Content filters are inaccurate. Notably, the oft-referenced technologies for detecting illegal speech or imagery (e.g., PhotoDNA, EchoPrint), rely on matching content that is posted online against a corpus of content that is known to contain illegal content (e.g., text, audio, imagery). Unfortunately, because these technologies rely on analyzing the content of the posted material. the potential for false positives (i.e., mistakenly identifying innocuous content as illegal) and false negatives (i.e., failing to detect illegal content entirely) are both possible. The network security community has been through this scenario before, in the context of spam filtering: years ago, spam filters would analyze the text of messages to determine whether a particular message was legitimate or spam; it wasn’t long before spammers developed tens of thousands of ways to spell “Rolex” and “Viagra” to evade these filters. They also came up with other creative ways to evade them, by stuffing messages with Shakespeare, and delivering their messages through a variety of formats, ranging from compressed audio to images to spreadsheets.

In short, content-based filters have largely failed to keep up with the agility of spammers.  Evaluation of EchoPrint, for example, suggests that false positive rates are far too high to be used in an automated filtering context. Depending on the length of the file and the type of encoding, error rates are around 1–2 %, where an error could either be a false negative or a false positive. On the other hand, when we were working on spam filters, our discussions with online email service providers suggested that any spam filtering algorithm whose false positive rate exceeded 0.01% would be far too high to avoid raising free speech questions and concerns. In other words, some of the existing automated fingerprinting services that providers might rely on as a result of SESTA might have false positive rates that are many orders of magnitude greater than might otherwise be considered acceptable. We have written extensively about the limitations of these automated filters in the context of copyright.

Content filters cannot identify context. Similarly, today, users who post content online have many tools at their disposal to evade the relatively brittle content-based filters. Detecting unwanted or illegal content on intermediary platforms is even more challenging. Instead of simply classifying unwanted email traffic such as spam (which are typically readily apparent, as they have links to advertisers, phishing sites, and so forth), the challenge on intermediary platforms entails detecting copyright, hate speech, terrorist speech, sex trafficking, and so forth. Yet, simply detecting the presence of something that matches content in a database cannot evaluate considerations fair use, parody, or coercion. Relying on automated content filters will not only produce mistakes in classifying content, but also these filters have no hope of classifying context.

A possible step forward: Classifiers based on network traffic and sending pattens. About ten years ago, we realized the failure of content filters and began exploring how network traffic patterns might produce a stronger signal for illicit activity. We observed that while it was fairly easy for a spammer to change the content of a message it was potentially much more costly for a spammer to change sending patterns, such as email volumes and where messages were originating from and going to. We devised classifiers for email traffic that relied on “network-level features” that now form the basis of many online spam filters. I think there are several grand challenges that lie ahead in determining whether similar approaches could be used to identify unwanted or illegal posts on intermediary content platforms. For example, it might be the case that certain types of illegal speech are characterized by high volumes of re-tweets, short reply times, many instances of repeated messages, or some other feature that is characteristic of the traffic or the accounts that post those messages.
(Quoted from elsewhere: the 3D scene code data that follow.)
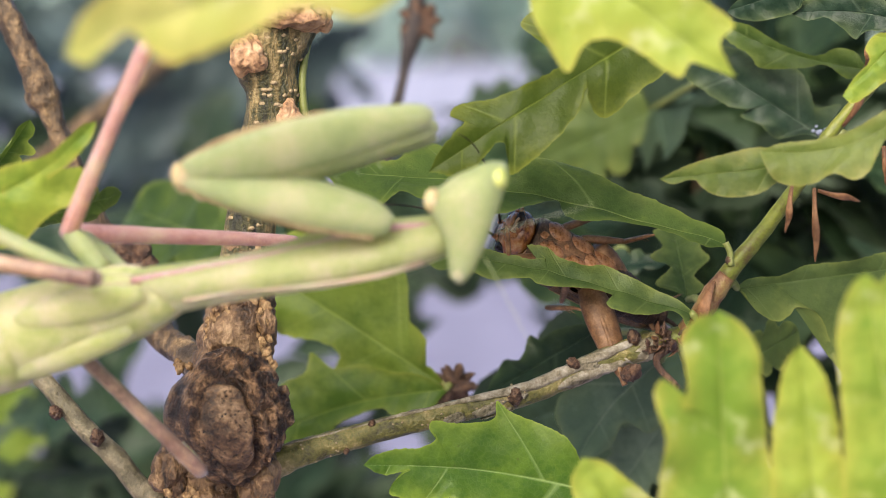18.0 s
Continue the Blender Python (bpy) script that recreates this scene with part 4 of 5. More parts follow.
LEG_ROWS = {
    "upper": [(0, V(-37.5, 226.1, -20.2), V(-41.7, 227.4, -16.1), V(-31.8, 215.0, 4.1)), (10, V(-37.4, 226.1, -20.2), V(-41.5, 227.4, -16.1), V(-31.3, 215.0, 4.2)), (21.5, V(-37.2, 226.1, -19.9), V(-40.7, 227.4, -16.0), V(-29.7, 215.0, 4.7)), (22.5, V(-33.2, 224.1, -20.6), V(-37.0, 225.4, -16.8), V(-27.0, 214.9, 2.9)), (24, V(-32.9, 224.1, -20.6), V(-36.9, 225.4, -16.8), V(-26.8, 214.9, 2.9)), (25, V(-34.1, 224.0, -21.2), V(-38.2, 225.2, -18.6), V(-30.2, 215.0, 4.1)), (32, V(-34.3, 224.0, -21.2), V(-38.5, 225.2, -18.6), V(-30.5, 215.0, 4.1))],
    "far": [(0, V(-35.3, 228.1, -21.0), V(-40.8, 231.4, -16.6), V(-18.3, 254.3, -19.1)), (21.5, V(-34.7, 228.1, -21.0), V(-40.5, 231.4, -16.6), V(-18.0, 254.3, -19.2)), (22.5, V(-31.8, 227.0, -22.1), V(-35.5, 229.2, -18.9), V(-15.5, 255.3, -19.0)), (24, V(-31.5, 227.0, -22.1), V(-35.0, 229.2, -19.1), V(-15.4, 255.3, -18.6)), (25, V(-32.7, 226.9, -22.8), V(-36.1, 229.1, -20.7), V(-15.5, 255.4, -18.3)), (32, V(-32.8, 226.9, -22.8), V(-36.3, 229.1, -20.7), V(-15.5, 255.4, -18.1))],
    "near": [(0, V(-54.9, 216.7, -12.4), V(-36.4, 214.0, -21.3), V(-55.6, 214.3, -16.8)), (16.5, V(-54.9, 216.7, -11.8), V(-36.4, 214.1, -20.4), V(-55.6, 214.4, -16.6)), (21.5, V(-54.9, 216.8, -11.1), V(-36.4, 214.2, -18.8), V(-55.6, 214.2, -18.6)), (22.5, V(-54.4, 217.1, -7.9), V(-35.1, 214.4, -16.1), V(-54.4, 213.8, -24.1)), (24, V(-54.4, 217.1, -7.9), V(-34.9, 214.4, -15.9), V(-54.4, 213.7, -24.4)), (25, V(-54.9, 217.0, -8.8), V(-36.4, 214.4, -16.7), V(-55.6, 213.7, -25.5)), (32, V(-54.9, 217.0, -8.8), V(-36.5, 214.4, -16.5), V(-55.6, 213.7, -25.5))],
    "lower": [(0, V(-42.7, 225.6, -26.3), V(-40.2, 228.4, -29.8), V(-27.7, 237.2, -44.6)), (21.5, V(-42.4, 225.6, -26.3), V(-40.0, 228.4, -29.8), V(-27.9, 237.2, -44.6)), (22.5, V(-37.6, 224.3, -29.9), V(-34.9, 227.1, -32.8), V(-25.3, 237.0, -47.6)), (24, V(-37.3, 224.3, -30.2), V(-34.6, 227.1, -33.1), V(-25.0, 237.0, -47.6)), (25, V(-38.8, 224.3, -30.5), V(-36.3, 227.0, -34.0), V(-26.8, 236.9, -48.9)), (32, V(-38.8, 224.3, -30.5), V(-36.5, 227.0, -34.0), V(-27.2, 236.9, -48.9))],
}
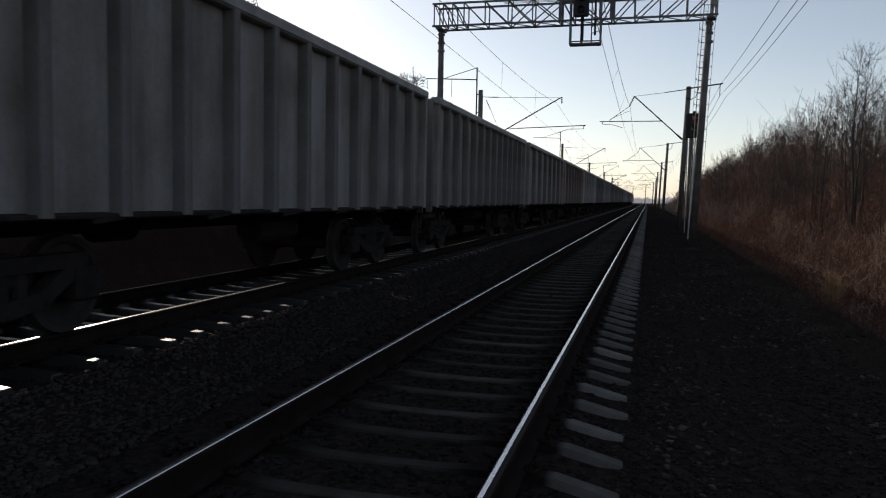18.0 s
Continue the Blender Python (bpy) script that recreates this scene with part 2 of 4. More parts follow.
def ground_material():
    m = bpy.data.materials.new("ground_ballast_and_soil")
    m.use_nodes = True
    N, L = m.node_tree.nodes, m.node_tree.links
    b = N["Principled BSDF"]
    b.inputs["Roughness"].default_value = 0.97
    b.inputs["Specular IOR Level"].default_value = 0.0
    geo, sep = N.new("ShaderNodeNewGeometry"), N.new("ShaderNodeSeparateXYZ")
    L.new(geo.outputs["Position"], sep.inputs[0])
    big, vor, fine = N.new("ShaderNodeTexNoise"), N.new("ShaderNodeTexVoronoi"), N.new("ShaderNodeTexNoise")
    big.inputs["Scale"].default_value, big.inputs["Detail"].default_value = 0.8, 6
    vor.inputs["Scale"].default_value = 22
    fine.inputs["Scale"].default_value, fine.inputs["Detail"].default_value = 14, 6
    for n in (big, vor, fine):
        L.new(geo.outputs["Position"], n.inputs["Vector"])
    stone = N.new("ShaderNodeValToRGB")
    stone.color_ramp.elements[0].color, stone.color_ramp.elements[1].color = (0.016, 0.0133, 0.0124, 1), (0.036, 0.03, 0.028, 1)
    L.new(vor.outputs["Color"], stone.inputs["Fac"])
    soil = N.new("ShaderNodeValToRGB")
    soil.color_ramp.elements[0].color, soil.color_ramp.elements[1].color = (0.014, 0.0108, 0.0094, 1), (0.046, 0.034, 0.027, 1)
    L.new(fine.outputs["Fac"], soil.inputs["Fac"])
    dust, patch = N.new("ShaderNodeMix"), N.new("ShaderNodeMapRange")       # paler trodden patches in the soil
    dust.data_type = "RGBA"
    dust.inputs["B"].default_value = (0.042, 0.034, 0.028, 1)
    patch.inputs["From Min"].default_value, patch.inputs["From Max"].default_value = 0.52, 0.72
    L.new(big.outputs["Fac"], patch.inputs["Value"]); L.new(patch.outputs["Result"], dust.inputs["Factor"])
    L.new(soil.outputs["Color"], dust.inputs["A"])
    # the ballast ends about 3 m right of the near track and 3 m left of the far one, with a ragged edge
    off = N.new("ShaderNodeMath"); off.operation = "ADD"; off.inputs[1].default_value = 2.4
    ab = N.new("ShaderNodeMath"); ab.operation = "ABSOLUTE"
    L.new(sep.outputs["X"], off.inputs[0]); L.new(off.outputs[0], ab.inputs[0])
    rag = N.new("ShaderNodeMath"); rag.operation = "MULTIPLY_ADD"; rag.inputs[1].default_value = 2.2
    L.new(big.outputs["Fac"], rag.inputs[0]); L.new(ab.outputs[0], rag.inputs[2])
    edge = N.new("ShaderNodeMapRange")
    edge.inputs["From Min"].default_value, edge.inputs["From Max"].default_value = 6.3, 7.3
    L.new(rag.outputs[0], edge.inputs["Value"])
    mix = N.new("ShaderNodeMix"); mix.data_type = "RGBA"
    L.new(edge.outputs["Result"], mix.inputs["Factor"])
    L.new(stone.outputs["Color"], mix.inputs["A"]); L.new(dust.outputs["Result"], mix.inputs["B"])
    L.new(mix.outputs["Result"], b.inputs["Base Color"])
    bp = N.new("ShaderNodeBump")
    bp.inputs["Strength"].default_value, bp.inputs["Distance"].default_value = 0.5, 0.02
    L.new(vor.outputs["Distance"], bp.inputs["Height"]); L.new(bp.outputs["Normal"], b.inputs["Normal"])
    return m


GROUND = ground_material()


def glow(name, color, strength):
    m = bpy.data.materials.new(name)
    m.use_nodes = True
    b = m.node_tree.nodes["Principled BSDF"]
    b.inputs["Base Color"].default_value = (*color, 1)
    b.inputs["Roughness"].default_value = 0.2
    b.inputs["Emission Color"].default_value = (*color, 1)
    b.inputs["Emission Strength"].default_value = strength
    return m


RED_LAMP = glow("red_signal_lamp", (0.6, 0.05, 0.035), 0.06)
LENS = mat("dark_lens", (0.008, 0.008, 0.009), 0.3, 0, bump=0, spec=0.15)

# ---- mesh helpers ----


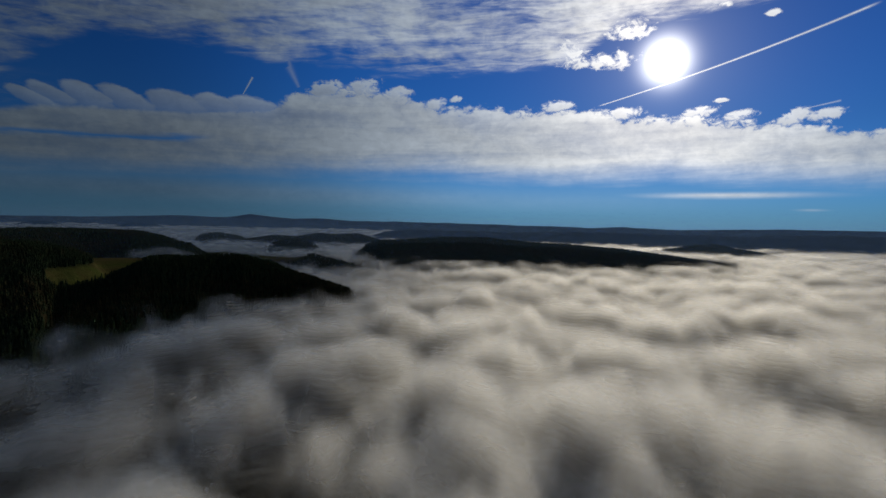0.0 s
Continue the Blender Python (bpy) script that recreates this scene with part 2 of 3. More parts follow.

Unfortunately, the reality is that we are far from having automated filtering technology that can reliably detect a wide range of illegal content. Determining how and whether various types of illegal content could be identified remains an open research problem. To suggest that “Any start-up has access to low cost and virtually unlimited computing power and to advanced analytics, artificial intelligence and filtering software.”—a comment that was made in a recent letter to Congress on the question of SESTA—vastly overstates the current state of the art. The bottom line is that whether we can design automated filters to detect illegal content on today’s online platforms is an open research question. A potentially unwanted side effect of SESTA is that intermediaries might feel compelled to deploy these imperfect technologies on their platforms as a result of this law, for fear of liability—thus potentially resulting in over-blocking of legal, legitimate content while failing to effectively deter or prevent the illegal speech that can easily evade today’s content-based filters.

Summary: Automated filters are not “there yet”. Automated filters are often incapable of simply matching content against known offending content, typically because content-based filters are so easily evaded. An interesting question concerns whether other “signals”, such as network traffic and posting patterns, or other characteristics of user accounts (e.g., age of account, number and characteristics of followers) might help us identify illegal content of various types. But, much research is needed before we can comfortably say that these algorithms are even remotely effective at curbing illegal speech. And, even as we work to improve the effectiveness of these automated fingerprinting and filtering technologies, they will likely at best remain an aid that intermediaries might opt to use; I cannot foresee false positive rates ever reaching zero; by no means should we require intermediaries to use these algorithms and technologies in hopes that doing so will eliminate all illegal speech. Doing so would undoubtedly also curb legal and legitimate speech, even as we work to improve them.